> Objective: Keep to the lines from the line containing "Recreate this scene" through the line containing "import numpy as np": copy them exactly and leave every picture out.

> Supplied data:

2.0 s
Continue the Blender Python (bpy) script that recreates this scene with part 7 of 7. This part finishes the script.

---

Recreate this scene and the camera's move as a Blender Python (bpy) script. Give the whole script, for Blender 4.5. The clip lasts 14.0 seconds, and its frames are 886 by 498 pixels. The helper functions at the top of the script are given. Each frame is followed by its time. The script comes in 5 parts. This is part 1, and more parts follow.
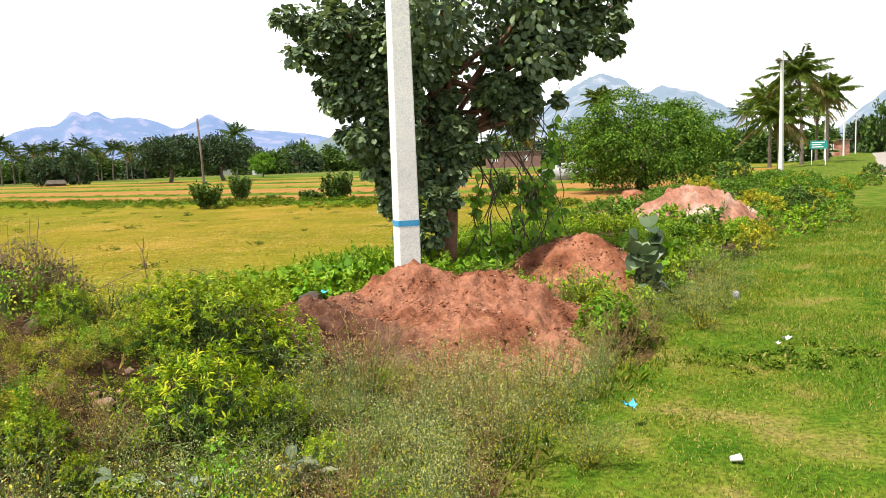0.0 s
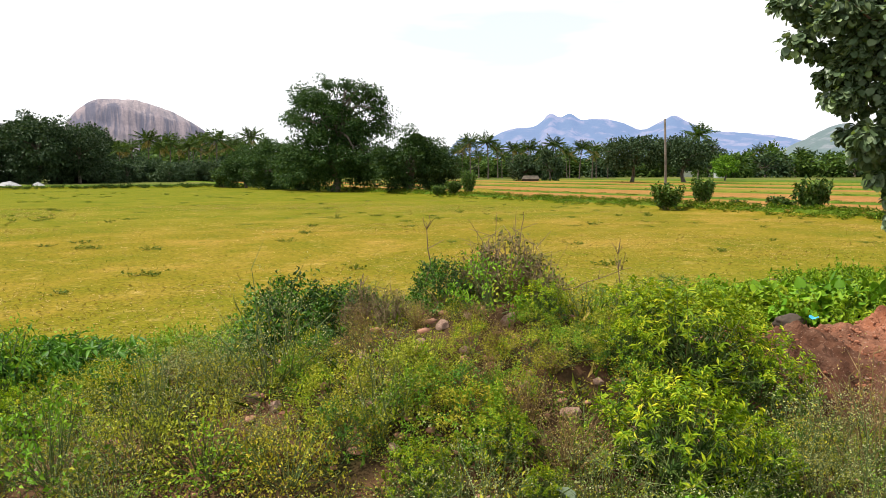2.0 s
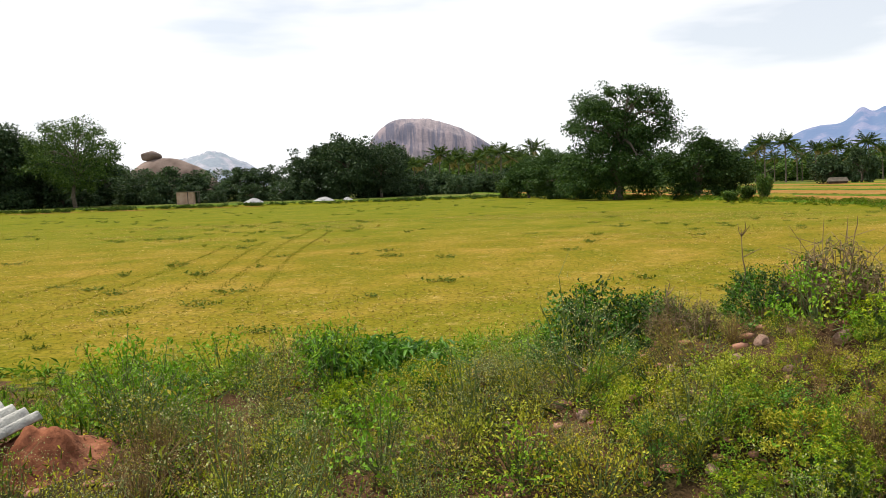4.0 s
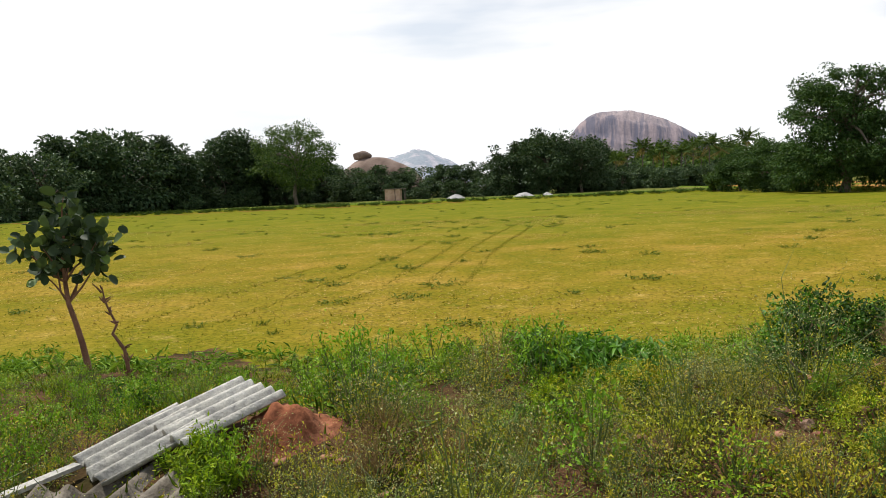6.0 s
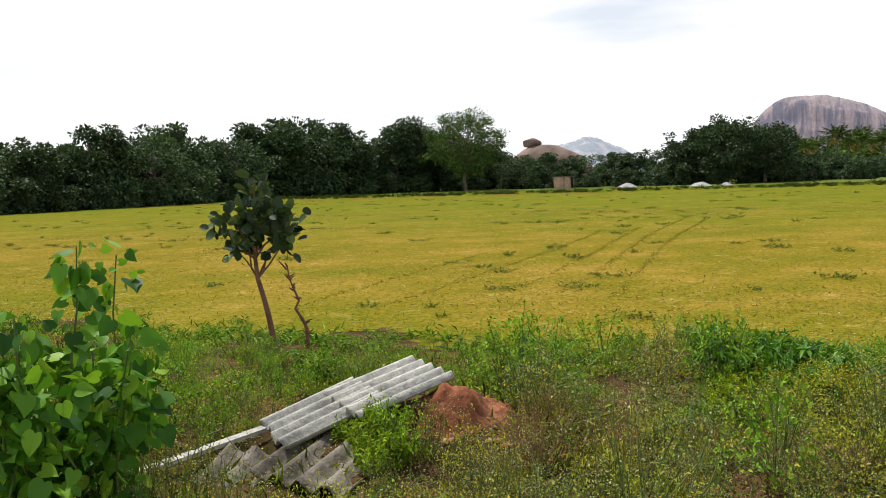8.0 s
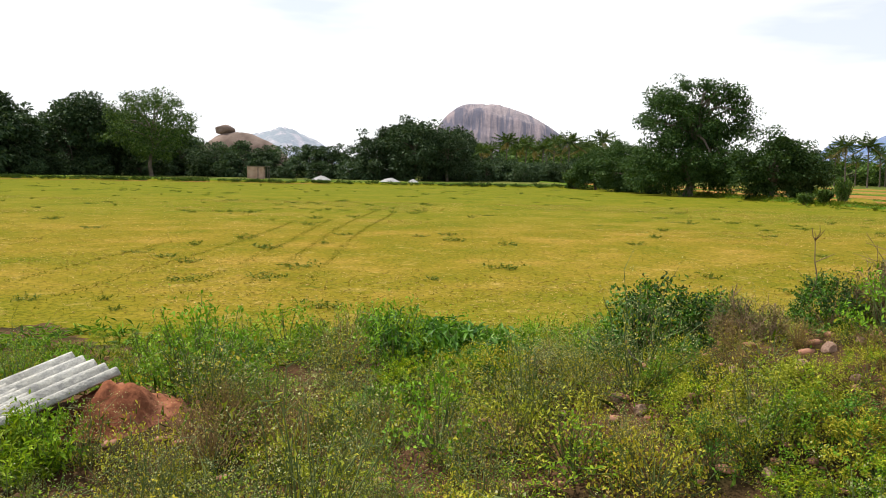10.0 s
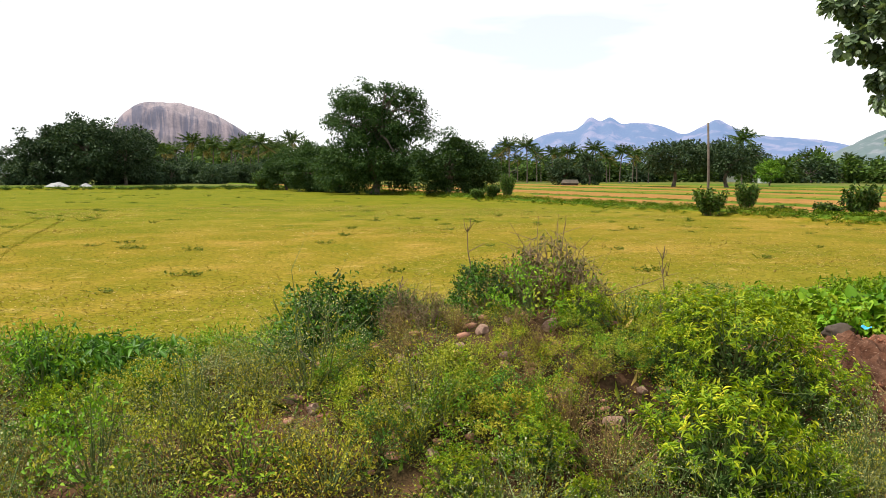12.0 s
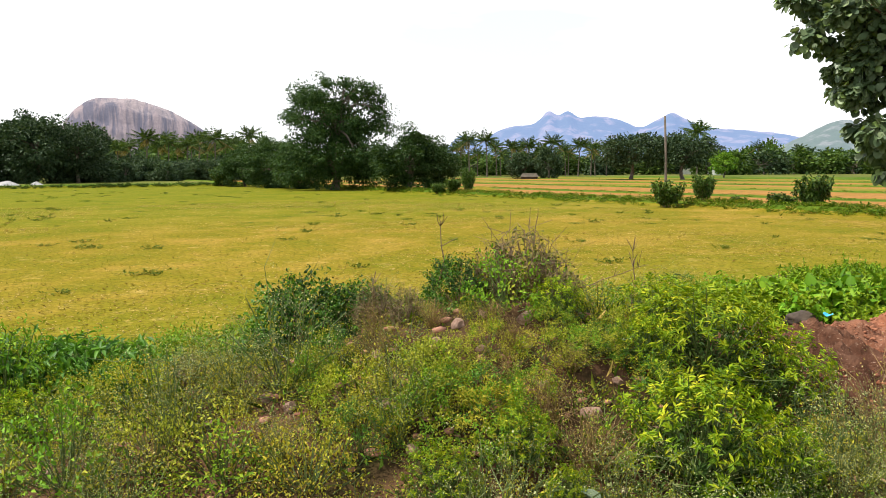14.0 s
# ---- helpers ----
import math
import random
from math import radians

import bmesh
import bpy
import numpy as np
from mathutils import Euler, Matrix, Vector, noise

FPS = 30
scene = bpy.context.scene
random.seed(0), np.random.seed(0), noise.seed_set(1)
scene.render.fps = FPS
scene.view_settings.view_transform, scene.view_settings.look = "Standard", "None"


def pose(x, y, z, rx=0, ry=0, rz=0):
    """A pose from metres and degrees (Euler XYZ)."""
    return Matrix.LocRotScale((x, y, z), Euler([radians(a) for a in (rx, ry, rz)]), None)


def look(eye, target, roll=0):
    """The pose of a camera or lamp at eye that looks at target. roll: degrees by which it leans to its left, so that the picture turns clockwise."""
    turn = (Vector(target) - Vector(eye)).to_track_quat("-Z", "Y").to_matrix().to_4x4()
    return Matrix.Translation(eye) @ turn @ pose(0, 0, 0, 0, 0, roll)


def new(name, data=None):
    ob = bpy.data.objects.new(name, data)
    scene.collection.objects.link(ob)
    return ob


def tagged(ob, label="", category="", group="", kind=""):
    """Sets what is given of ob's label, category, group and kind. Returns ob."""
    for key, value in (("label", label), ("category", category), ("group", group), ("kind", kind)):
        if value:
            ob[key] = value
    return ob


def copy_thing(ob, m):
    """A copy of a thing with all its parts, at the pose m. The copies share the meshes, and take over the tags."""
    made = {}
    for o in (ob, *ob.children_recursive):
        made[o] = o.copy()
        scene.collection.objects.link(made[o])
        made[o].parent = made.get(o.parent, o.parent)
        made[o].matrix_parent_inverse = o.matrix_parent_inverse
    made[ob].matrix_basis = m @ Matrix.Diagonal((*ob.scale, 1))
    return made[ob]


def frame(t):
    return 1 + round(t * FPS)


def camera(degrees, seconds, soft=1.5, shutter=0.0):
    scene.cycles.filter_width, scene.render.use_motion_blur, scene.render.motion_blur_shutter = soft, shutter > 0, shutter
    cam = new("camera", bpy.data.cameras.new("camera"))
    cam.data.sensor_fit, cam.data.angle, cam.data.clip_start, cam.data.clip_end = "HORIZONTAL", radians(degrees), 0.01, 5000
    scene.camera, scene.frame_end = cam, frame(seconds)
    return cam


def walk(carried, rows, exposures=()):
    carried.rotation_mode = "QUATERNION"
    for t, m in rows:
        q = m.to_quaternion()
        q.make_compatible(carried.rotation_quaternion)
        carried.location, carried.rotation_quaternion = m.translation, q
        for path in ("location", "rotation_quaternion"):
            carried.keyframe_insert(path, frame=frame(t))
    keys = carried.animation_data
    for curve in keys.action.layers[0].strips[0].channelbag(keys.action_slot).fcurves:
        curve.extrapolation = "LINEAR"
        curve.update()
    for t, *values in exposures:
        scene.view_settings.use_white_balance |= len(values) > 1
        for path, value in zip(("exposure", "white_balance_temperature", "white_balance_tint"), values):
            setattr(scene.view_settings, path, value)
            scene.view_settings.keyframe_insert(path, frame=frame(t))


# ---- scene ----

==

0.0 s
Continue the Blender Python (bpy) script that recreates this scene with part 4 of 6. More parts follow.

> Expected answer:
Recreate this scene and the camera's move as a Blender Python (bpy) script. Give the whole script, for Blender 4.5. The clip lasts 14.0 seconds, and its frames are 886 by 498 pixels. The helper functions at the top of the script are given. Each frame is followed by its time. The script comes in 5 parts. This is part 1, and more parts follow.
0.0 s
2.0 s
4.0 s
6.0 s
8.0 s
10.0 s
12.0 s
14.0 s
# ---- helpers ----
import math
import random
from math import radians

import bmesh
import bpy
import numpy as np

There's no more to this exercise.